Pryor & Cummings one-ups the locked-room mystery with an entire locked building where a scientist is murdered. There is no gun and no suspect despite the building being locked up and the high-tech surveillance security reveals no one coming or going.

The site is a massive computing center where earthquake predictions are generated by super-scientist and media personality Plato Vane. He’s an entitled jerk, surprised that he would even be questioned but then with a  name like Plato Vane (hear Vain) you know he has to be a jerk.

The relationships are internecine. The main detective, a walking trope-machine named Albert Pryor has a daughter who dated the deceased and is dating his current partner. Vane is married to Pryor’s ex-wife to add to Pryor’s joy. Pryor is walking copaganda, you know the schtick, the good cops are persecuted, sure they cross the line, but they clean up the messes we can’t handle.
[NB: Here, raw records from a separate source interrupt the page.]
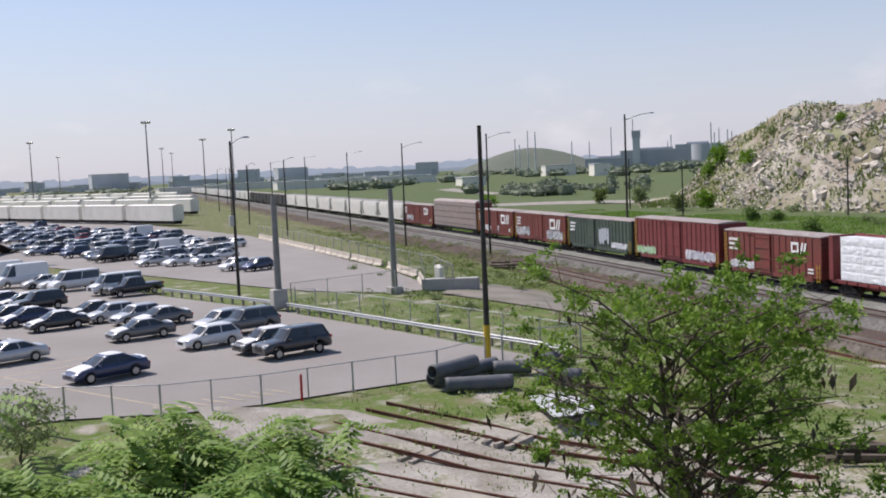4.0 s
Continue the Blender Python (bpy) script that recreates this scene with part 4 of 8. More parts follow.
part("painted_band", Shape().box(0, L3, -0.012, 0.0, 6.6, 8.2), M_WALLW, warehouse, m=fm3)
for xx in (0.8, 7.0, 13.0, 19.0):
    wall_lamp(warehouse, xx, 6.9, fm3)
fm4, L4 = facade_frame(P2, P3, WZ)
sh = Shape()
wall_with_openings(sh, L4, 10.2, [(12.0, 18.3, 0, 3.4)])
part("wall", sh, M_WALLG, warehouse, m=fm4)
part("opening_shade", Shape().box(11.8, 18.5, 0.32, 0.36, -0.5, 3.6), M_DARK, warehouse, m=fm4)
part("door_frame", Shape().box(11.7, 12.0, -0.06, 0.3, 0, 3.7).box(18.3, 18.6, -0.06, 0.3, 0, 3.7).box(11.7, 18.6, -0.06, 0.3, 3.4, 3.7), M_WALLW, warehouse, m=fm4)
part("painted_band", Shape().box(0, L4, -0.012, 0.0, 7.2, 8.3), M_WALLW, warehouse, m=fm4)
part("parapet_band", Shape().box(0, L4, -0.06, 0.0, 8.32, 8.45), M_DOORG, warehouse, m=fm4)
for xx in (3.5, 16.0, 27.5, 39.0, 47.0):
    wall_lamp(warehouse, xx, 7.0, fm4)
for xx in (8.0, 20.0, 32.0, 42.0):
    part("panel_joint", Shape().box(xx - 0.02, xx + 0.02, -0.014, 0.0, 0, 10.1), M_WALLG, warehouse, m=fm4)
back = (P3[0] + 15, P3[1] + 60)
part("roof", flat_roof([P0, P1, P2, P3, back, (90, 190), P00], WZ + 9.6), M_ROOFB, warehouse)
fm5, L5 = facade_frame(P3, back, WZ)
part("wall", Shape().box(0, L5, 0, 0.3, -1, 10.2), M_WALLW, warehouse, m=fm5)
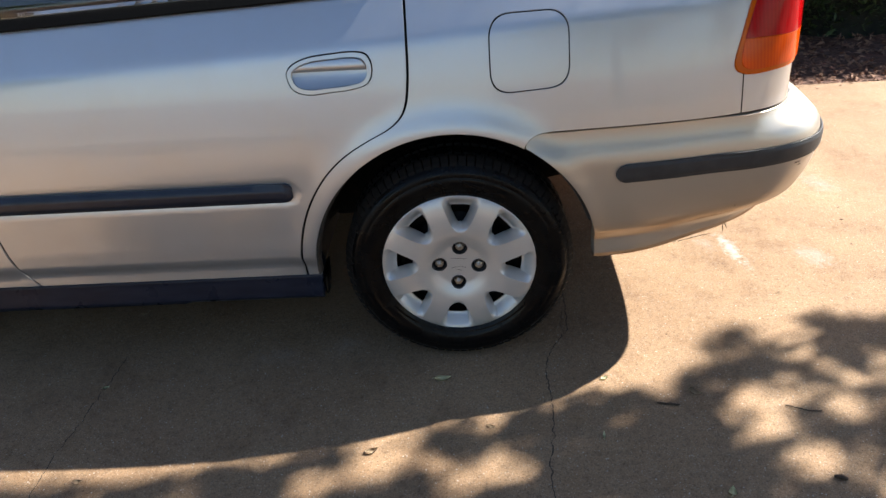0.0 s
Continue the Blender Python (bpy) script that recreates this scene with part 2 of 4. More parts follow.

If author Rod Pennington were paid per cliche, he would not need to write another book. However, mystery readers often love cliches, it makes new books seem like a comfortable old sweater, soft from hard living. Pryor is a very stereotypical character, the irascible, often violent, cop who crosses the line. There is nothing original about him. The plot, though, is fresh, though absolutely not anchored in reality. The mystery is fair and the solution quirky and unique. There are good points that somewhat mitigate the tiresome cliches and stereotypes.